У Осколкова немели руки, когда он читал эти статьи.
Давно пора было прислушаться к своей усталости, к своей тревоге. Но вот оказалось, что на это не было сил. Оказалось, что он не может справиться с собой, как он умел справляться с другими. Куда же кинуться, где искать спасенья? Сознание обреченности было в отмене двойной жизни, в однозначности, и эта однозначность могла — так ему казалось — вернуться к нему только в одном случае: если бы он стал директором Института. Идея пришла издалека, со стороны. Идея пришла от затрудненности дыхания, от неполноты «оперативного простора». И в Институте всегда шла игра, но тесная, томительная, продолжавшаяся годами. Теперь она получила новое назначение, новый неожиданный смысл. Когда он станет директором, расстояние от тайной жизни разбогатевшего шулера до нового высокого положения станет невообразимым, беспредельным. В его руках окажется громадное дело, которому он отдаст всю энергию, все свои силы. Он не будет подобно Врубову руководить Институтом по телефону, он отменит бесконечные реорганизации, которые устраивались, чтобы избавиться от самых способных ученых. Он станет опираться на них.

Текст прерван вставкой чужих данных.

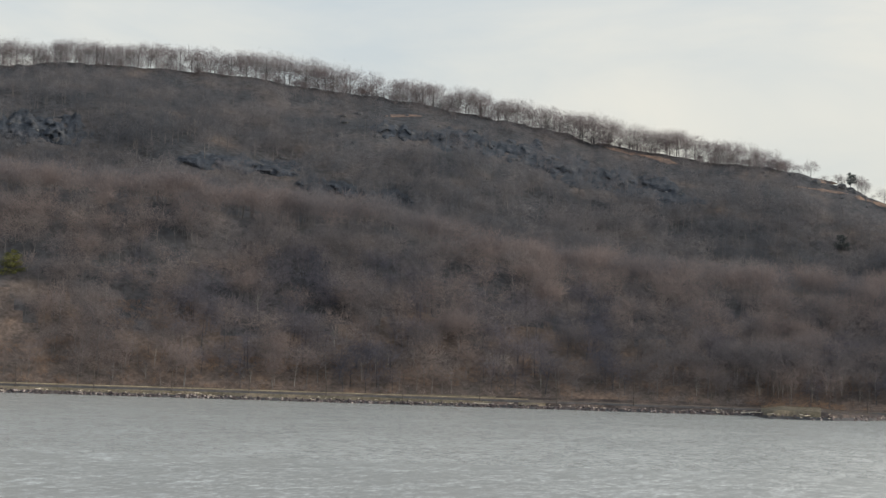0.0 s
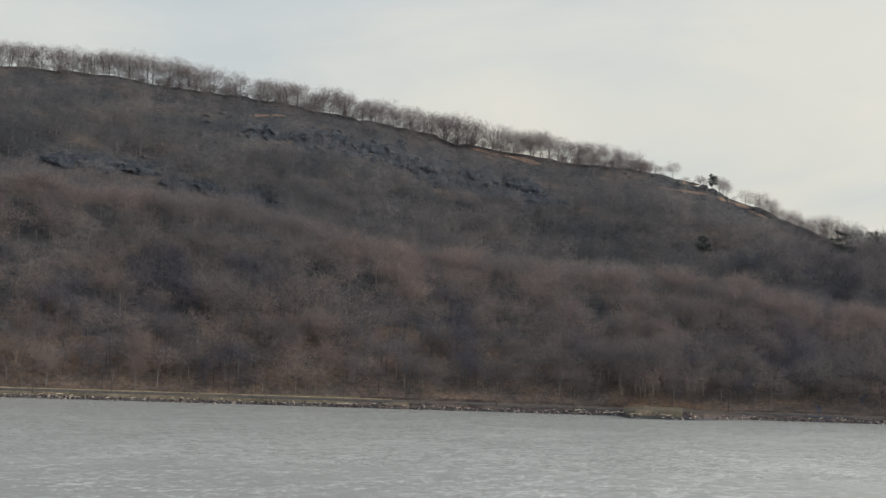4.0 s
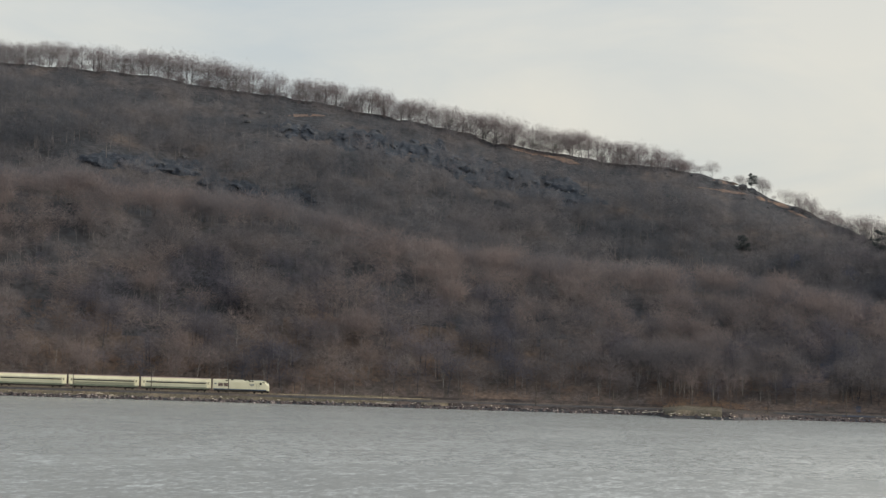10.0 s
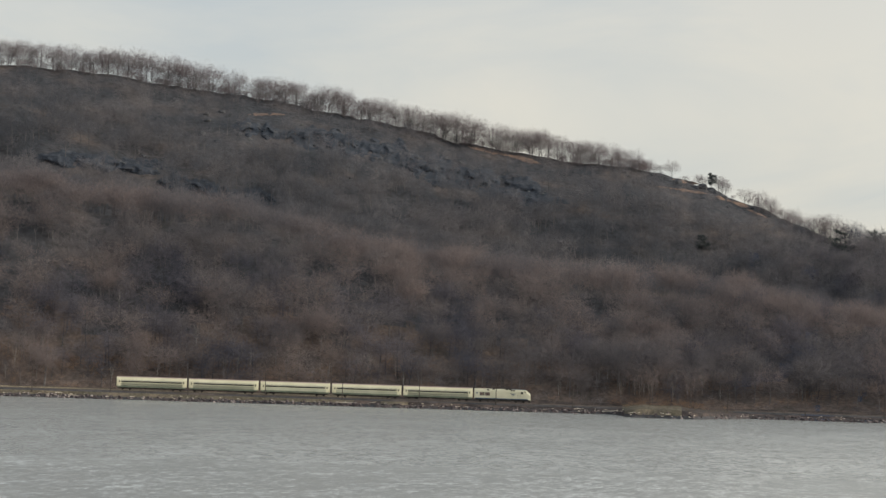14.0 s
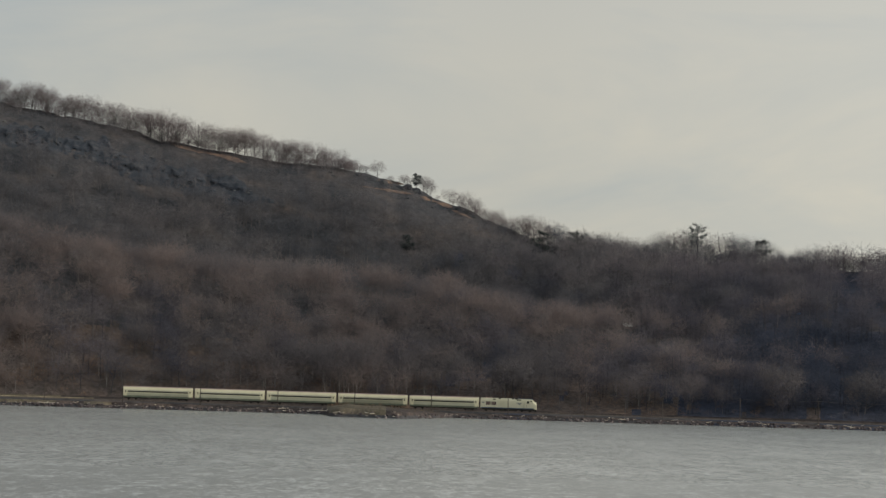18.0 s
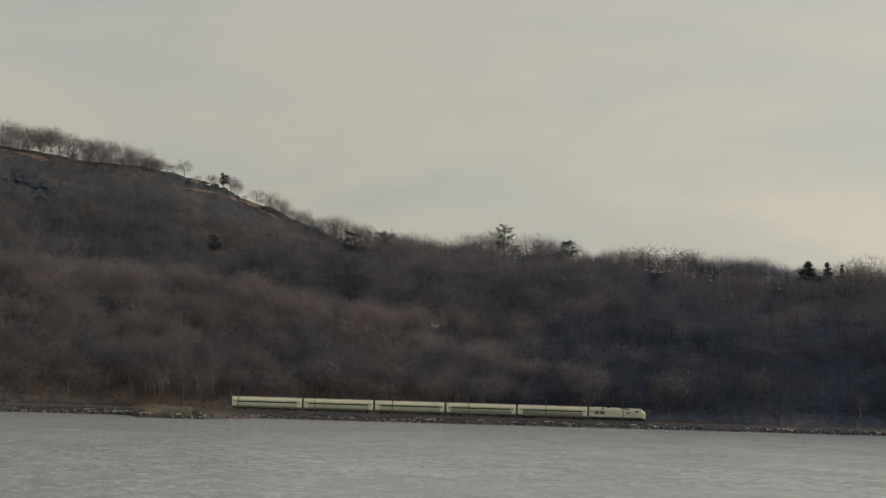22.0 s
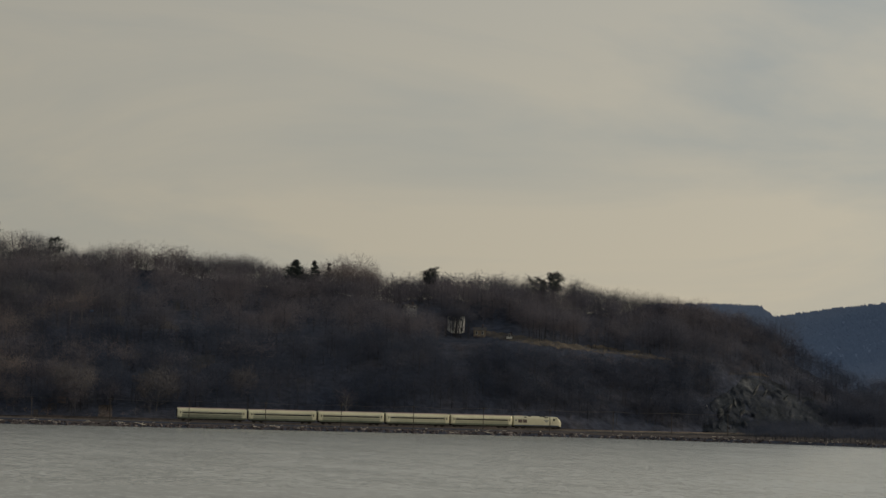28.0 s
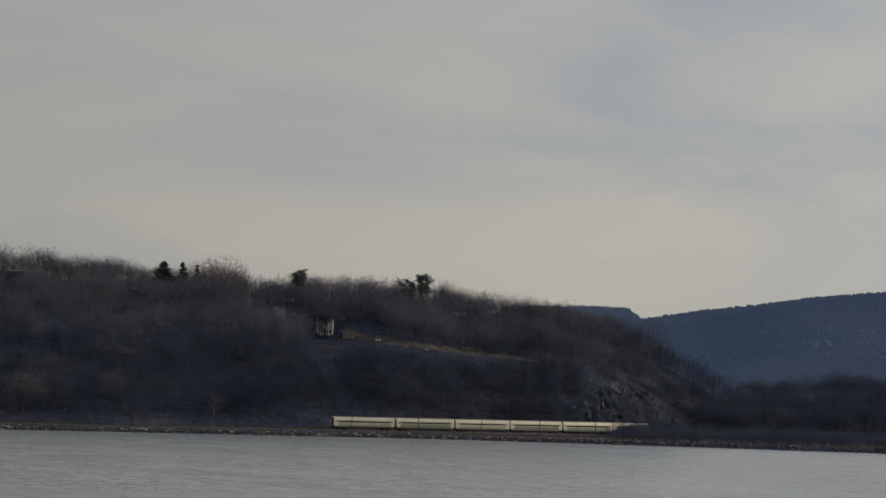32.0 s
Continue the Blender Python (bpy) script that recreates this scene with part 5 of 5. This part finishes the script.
def build_riprap():
    rng = np.random.default_rng(3)
    n = 3800
    th = rng.uniform(-20.5, 29.5, n)
    th = th[((th < -1.95) | (th > 0.1) | (rng.uniform(0, 1, n) < 0.2)) & ((th < 23.0) | (rng.uniform(0, 1, n) < 0.3))]
    n = len(th)
    f = rng.uniform(0, 1, n)
    r = shore_r(th) - 0.3 + f * 4.4
    z = ground_z(th, r)
    s = rng.uniform(0.3, 1.0, n) ** 1.5 * 1.15
    bm = crag(77, 2, 2, 2, 6, 1)
    bmesh.ops.triangulate(bm, faces=bm.faces)
    bm.verts.index_update()
    V = np.array([v.co[:] for v in bm.verts])[:]
    F = np.array([[v.index for v in q.verts] for q in bm.faces])
    bm.free()
    keep_v = V
    a = rng.uniform(0, 6.28, n)
    x = (keep_v[None, :, 0] * np.cos(a)[:, None] * 1.3 - keep_v[None, :, 1] * np.sin(a)[:, None]) * s[:, None] * 0.6 + (r * np.sin(np.radians(th)))[:, None]
    y = (keep_v[None, :, 0] * np.sin(a)[:, None] * 1.3 + keep_v[None, :, 1] * np.cos(a)[:, None]) * s[:, None] * 0.6 + (r * np.cos(np.radians(th)))[:, None]
    zz = keep_v[None, :, 2] * (s * rng.uniform(0.4, 0.7, n))[:, None] + z[:, None] + 0.1
    me = mesh_np("riprap", np.stack([x, y, zz], -1).reshape(-1, 3), (F[None] + len(V) * np.arange(n)[:, None, None]).reshape(-1, 3), M_RIPRAP)
    tagged(new("riprap", me), "dark tumbled boulders along the waterline", "rocks", kind="stuff")


build_riprap()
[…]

Неужели этот решительный поворот не вернет его наконец к однозначности, не поможет ему победить себя? Так началась эта игра, в которой разговор с Коншиным был первым неудачным ходом. Неудачным, потому что он не разгадал Коншина, и более того, сам был легко разгадан им.
В детстве он видел на паперти молодого нищего, бледного, с сумой через плечо, о котором мать сказала, что он странник и ему «ничего не надо». Казалось, что Коншину «ничего не надо», и это было необъяснимо, опасно.
53
Все было хорошо, но слишком хорошо, и это беспокоило Машу. Уже несколько раз она сталкивалась с мыслью, что Петр Андреевич принимает ее за кого-то другого, за женщину, которую, как ей казалось, он создал в своем воображении. Иногда она почти физически чувствовала, как непохожи на нее его представления о ней, и приходила в отчаянье. Высказать себя в таких случаях было невозможно, а не высказаться значило оставить его в заблуждении.

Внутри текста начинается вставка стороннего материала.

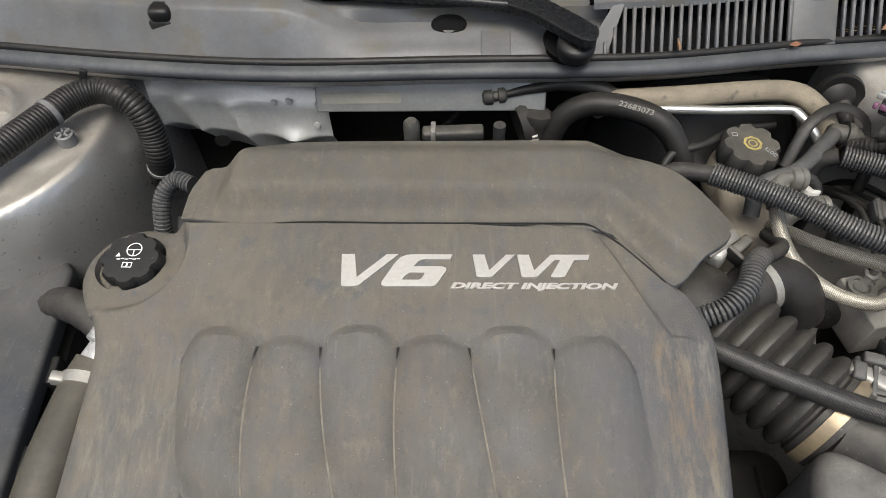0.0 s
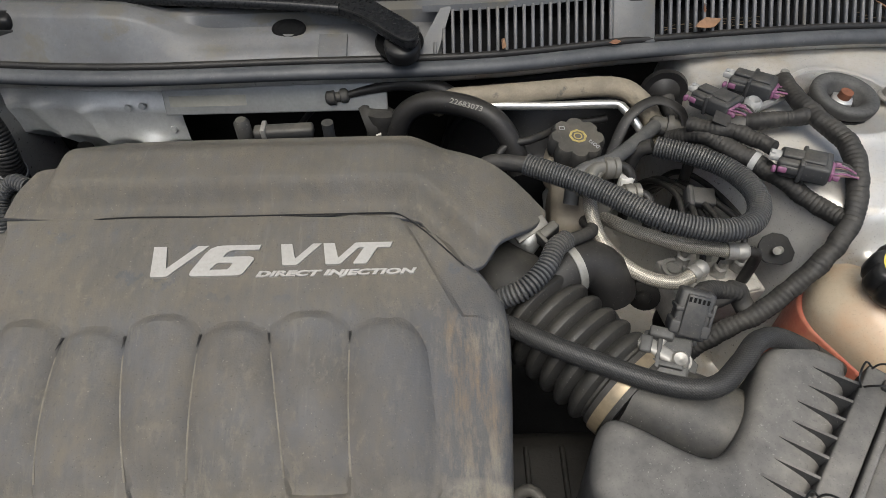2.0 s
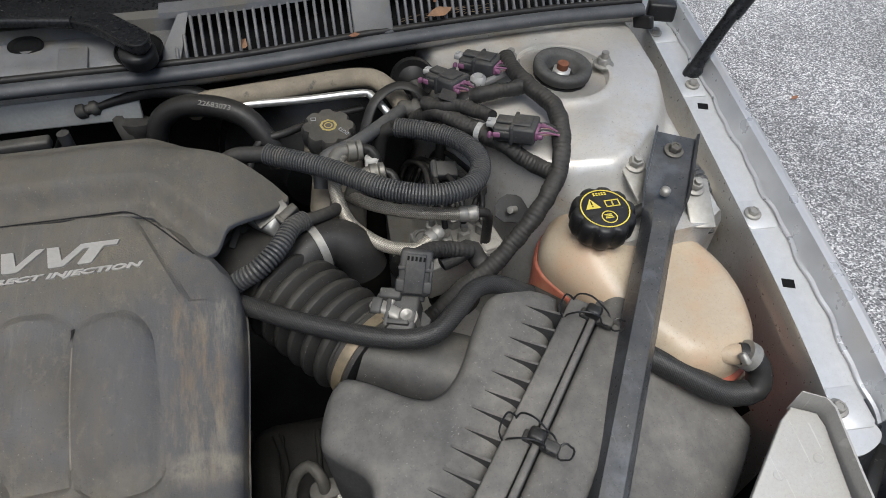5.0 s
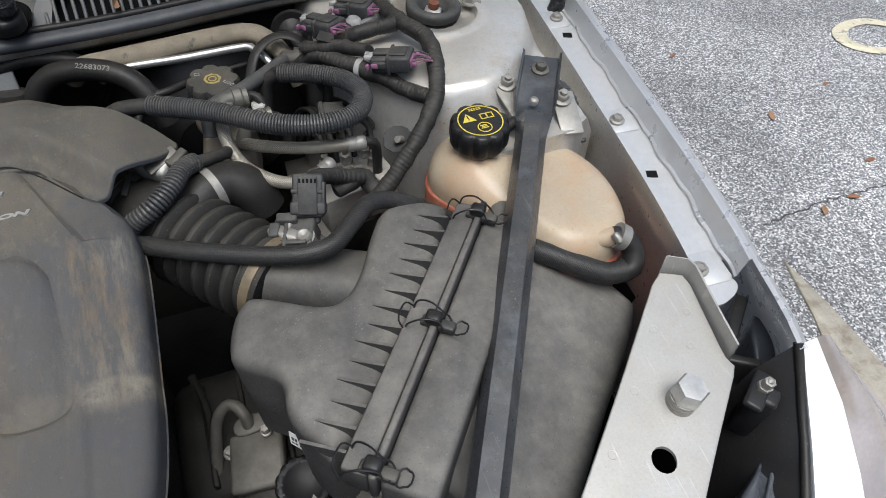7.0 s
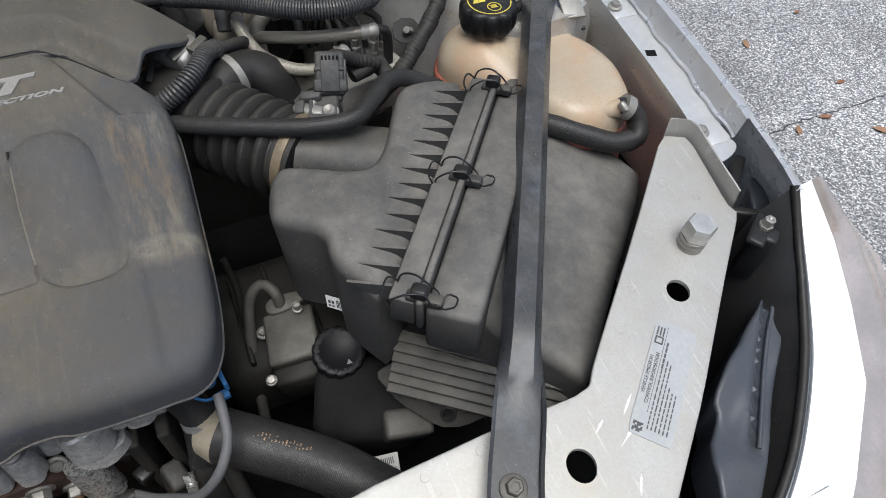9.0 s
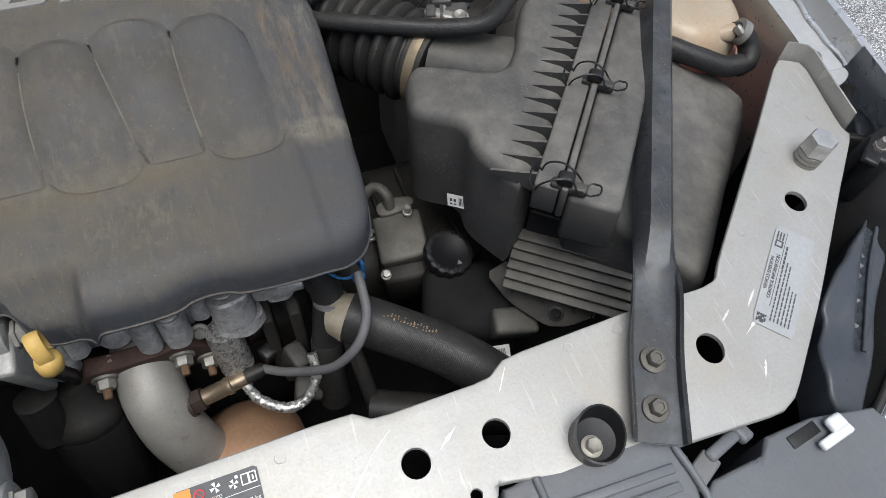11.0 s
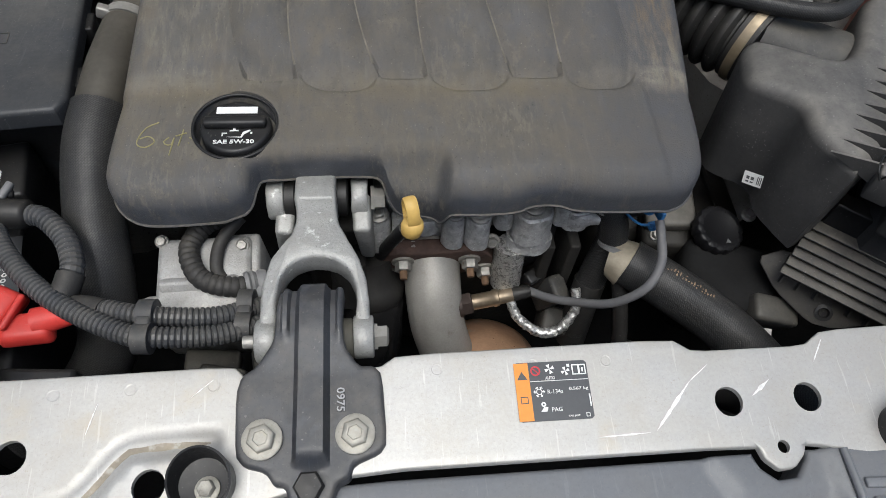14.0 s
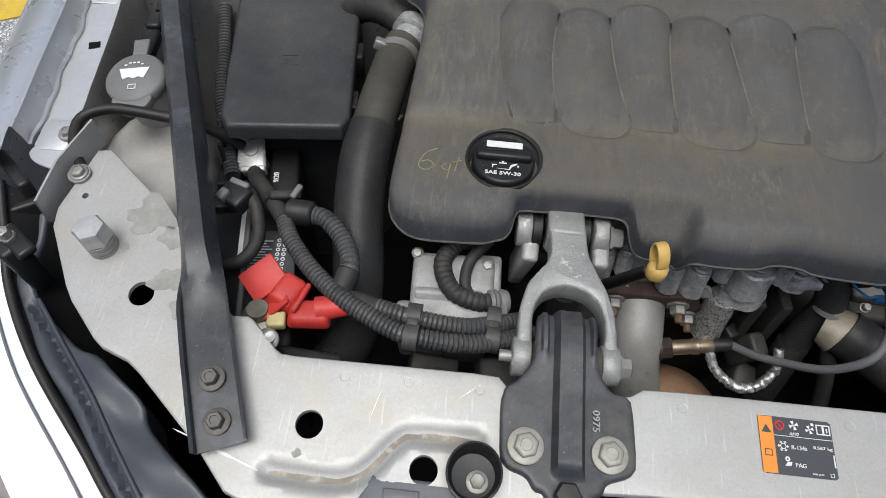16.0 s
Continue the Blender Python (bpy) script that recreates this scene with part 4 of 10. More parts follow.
def cover_top(x, y):
    x, y = np.asarray(x, float), np.asarray(y, float)
    z = np.interp(y, (-0.01, 0.03, 0.122, 0.250, 0.262, 0.33, 0.38), (0.853, 0.861, 0.8705, 0.9085, 0.9165, 0.930, 0.934))
    z = z - 0.55 * np.maximum(0, np.abs(x + 0.045) - 0.17) ** 2
    # the front edge rolls down to the lip
    z = z - 0.006 * smoothstep(0.040 - y, 0.0, 0.030)
    for i in range(6):
        a, b = crease_x(i, y), crease_x(i + 1, y)
        u = np.clip((2 * x - a - b) / (b - a), -1.0001, 1.0001)
        on = np.abs(u) < 1
        front, rear = flute_ends(i, u)
        w2 = np.clip(1 - u * u, 0, 1)
        z = z + np.where(on, 0.0088 * w2 ** 0.85 * (1 - smoothstep(y, rear - 0.012, rear)) * smoothstep(y, front + 0.001, front + 0.035), 0)
        z = z - np.where(on, (0.0040 if FRONT_BOW[i] > 0.01 else 0.0052) * smoothstep(w2, 0.0, 0.3) * smoothstep(y, front - 0.001, front + 0.0015) * (1 - smoothstep(y, front + 0.004, front + 0.045)), 0)
        z = z - np.where(on, 0.0010 * smoothstep(y, rear - 0.004, rear - 0.0005) * (1 - smoothstep(y, rear, rear + 0.006)), 0)
    z = z - 0.006 * smoothstep(np.maximum(y - 0.3605, (y - 0.3605) * 0.69 + (x - 0.125) * 0.72), -0.0015, 0.0005)
    # the band between flutes and edge steps down to the front face
    side = np.maximum(smoothstep(x, 0.149, 0.156), smoothstep(-x, 0.203, 0.212))
    z = z - 0.0032 * side * (1 - smoothstep(y, 0.118, 0.124))
    # low pad at the corner by the emblem
    t = (x - 0.143) * 0.88 + (y - 0.297) * 0.47
    z = z - 0.004 * smoothstep(t, 0.0, 0.005) * smoothstep(y + 0.12 * (x - 0.165), 0.2585, 0.2625)
    # hollow for the dipstick, wells for the two fillers
    z = z - 0.026 * np.exp(-(((x + 0.056) / 0.0245) ** 6 + ((y - 0.016) / 0.037) ** 6))
    r = np.hypot(x + 0.2005, y - 0.081)
    z = z - 0.014 * (1 - smoothstep(r, 0.0315, 0.0345)) + 0.002 * np.exp(-((r - 0.038) / 0.004) ** 2)
    r = np.hypot(x + 0.284, y - 0.331)
    z = z + (0.911 - z) * (1 - smoothstep(r, 0.046, 0.056)) - 0.006 * (1 - smoothstep(r, 0.028, 0.030))
    return z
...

У нее был сложившийся характер, сложившаяся жизнь, пусть невеселая, но своя и как бы выстроенная ее руками. Прочно ли? Оказалось, что нет. Оказалось, что все, что она «устраивала» в душе после развода с мужем, рухнуло, развалилось, и она стояла перед этими развалинами растерянная, расстроенная — и не знала, как поступить. Человек, без которого она не могла жить, о котором думала безотвязно, безотрывно, ворвался в этот давно сложившийся мир. Он разрушил его, он устроил в нем сказочный беспорядок, но этот беспорядок был так похож на него, что жить, как прежде, было уже невозможно. Надо, надо было посмотреть правде в глаза, а правда заключалась в том, что они не пара. В старину это, кажется, называлось мезальянс — неравный брак, и нечего было скрывать от себя, что их брак, если бы он произошел, был бы действительно неравным. Две сложившиеся жизни скрестились, сошлись — а что, если не сошлись, а столкнулись? Петр Андреевич не знает, как нетерпима она к малейшему проявлению власти над ней. Он не знает, что сдержанность, к которой она себя приучала годами, засушила сердце. После того, как они встретились, это произошло, она стала мягче, согрелась, раскрылась. Но кто знает, быть может, черствость вернется, когда они привыкнут друг к другу? А сознание, что она неудачница? А ненависть, с которой она подчас смотрела на свою машинку?